Weil aber selbst größere Fondshäuser wie DWS oder Allianz Global Investors (AGI) nicht die internen Kapazitäten haben, die Einhaltung dieser Kriterien bei zahlreichen Unternehmen zu überwachen, müssen sie diese Dienstleistung einkaufen. Hier können Ratingagenturen wie MSCI, ISS und Sustainalytics den Fondsmanagern sehr dienlich sein. Sie sind aufgrund ihrer internationalen Ausrichtung in der Lage, tausende von börsennotierten Unternehmen zu bewerten.

ESG-Kosten „unangemessen“

Doch zufrieden mit ihrem Angebot scheinen die meisten Fondsmanager nicht zu sein. Eine Befragung der Bafin von 30 Managern hat ergeben, dass 81 Prozent die Kosten für die Ratings als „unangemessen“ betrachteten. Außerdem: Trotz der Kosten waren lediglich 36 Prozent der Ansicht, die ESG-Daten und Ratings seien „qualitativ hoch“. Eine deutliche Mehrheit von 62 Prozent war nicht dieser Meinung. Die Begründung der Bafin: „Neben der zum Teil schlechten Datenabdeckung wurde auch die zum Teil unzureichende Aktualität der Daten genannt; der Zeitraum würde zwischen tages-und jahresaktuell variieren“. Inwieweit die Kritik zutrifft, lässt sich schwer sagen. MSCI, ISS und Sustainalytics ließen procontra-Anfragen unbeantwortet. Ein Brancheninsider, der anonym bleiben wollte, hält aber die Kritik für überzogen: „Wir beziehen ESG-Daten und sind zufrieden mit dem Preis-Leistungs-Verhältnis. Ich kann es mir gut vorstellen, dass eher kleinere Fondshäuser unzufrieden über die Mehrkosten für ESG-Fondswaren. Anders als größere Häuser fällt es ihnen viel schwerer, die Mehrkosten zu absorbieren.“

Von der Deka, dem Fondsanbieter der Sparkassen, heißt es, dass sie durchaus die Kosten für die Ratings auf die Managementgebühr umlegt. Aber: „Diese bewegen sich im unteren Bereich der zweiten Nachkommastelle“,versichert eine Sprecherin.
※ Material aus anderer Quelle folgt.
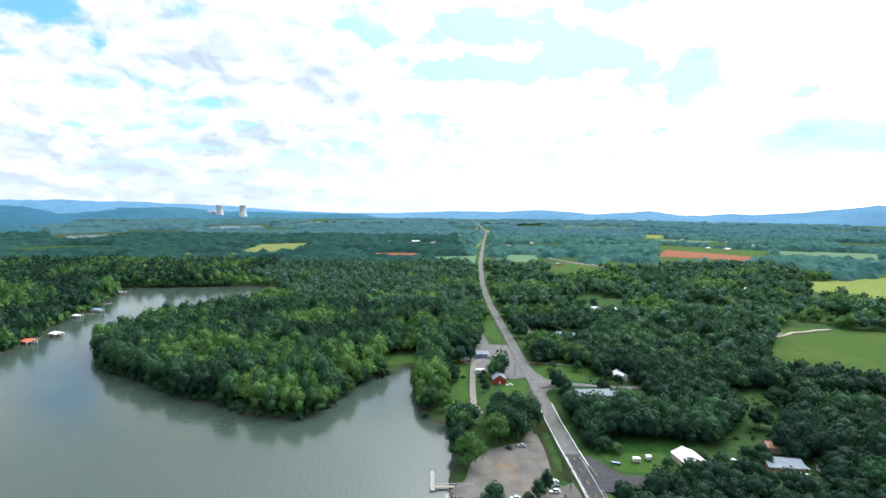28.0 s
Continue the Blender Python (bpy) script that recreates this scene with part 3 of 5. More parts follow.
def woods(name, spots, shapes, mat, label, wide, tall, lift=0.0):
    """One mesh of many crowns at the spots (n, 2)."""
    rng = np.random.default_rng(len(spots))
    z = ground(spots)
    kind = rng.integers(0, len(shapes), len(spots))
    vs, ts, sm, base = [], [], [], 0
    for k, (pts, tris, domes) in enumerate(shapes):
        mine = np.nonzero(kind == k)[0]
        if not len(mine):
            continue
        a, w = rng.uniform(0, 2 * math.pi, len(mine)), wide[0] + (wide[1] - wide[0]) * rng.beta(1.6, 2.2, len(mine))
        h = w * rng.uniform(*tall, len(mine))
        c, s = np.cos(a), np.sin(a)
        x = (c[:, None] * pts[:, 0] - s[:, None] * pts[:, 1]) * w[:, None] + spots[mine, 0][:, None]
        y = (s[:, None] * pts[:, 0] + c[:, None] * pts[:, 1]) * w[:, None] + spots[mine, 1][:, None]
        zz = pts[:, 2] * h[:, None] + (z[mine] + lift * h)[:, None]
        vs.append(np.stack([x, y, zz], -1).reshape(-1, 3))
        ts.append((tris[None] + (base + np.arange(len(mine)) * len(pts))[:, None, None]).reshape(-1, 3))
        sm.append(np.tile(np.arange(len(tris)) < domes, len(mine)))
        base += len(mine) * len(pts)
    return tagged(new(name, fill_mesh(name, np.concatenate(vs), np.concatenate(ts), mat, np.concatenate(sm))), label, "trees", kind="stuff")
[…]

ESG-Fonds sind nicht teurer

Insgesamt sind ESG-Fonds von größeren Häusern in Deutschland nicht teurer als konventionelle Fonds. Ein Blick auf die Aktienfonds, die procontra in der Ausgabe 06/2023 porträtierte, verrät beispielsweise, dass die Managementgebühren der ESG-Varianten der DWS und der Union Investment nur ein wenig höher liegen. Bei den Fonds der Deka und der AGI dagegen sind die Managementgebühren für die Aktienfonds ohne ESG sogar etwas höher. Auch sind die Kosten für MSCI World ETFs mit und ohne ESG von iShares mit 0,20 Prozent pro Jahr identisch.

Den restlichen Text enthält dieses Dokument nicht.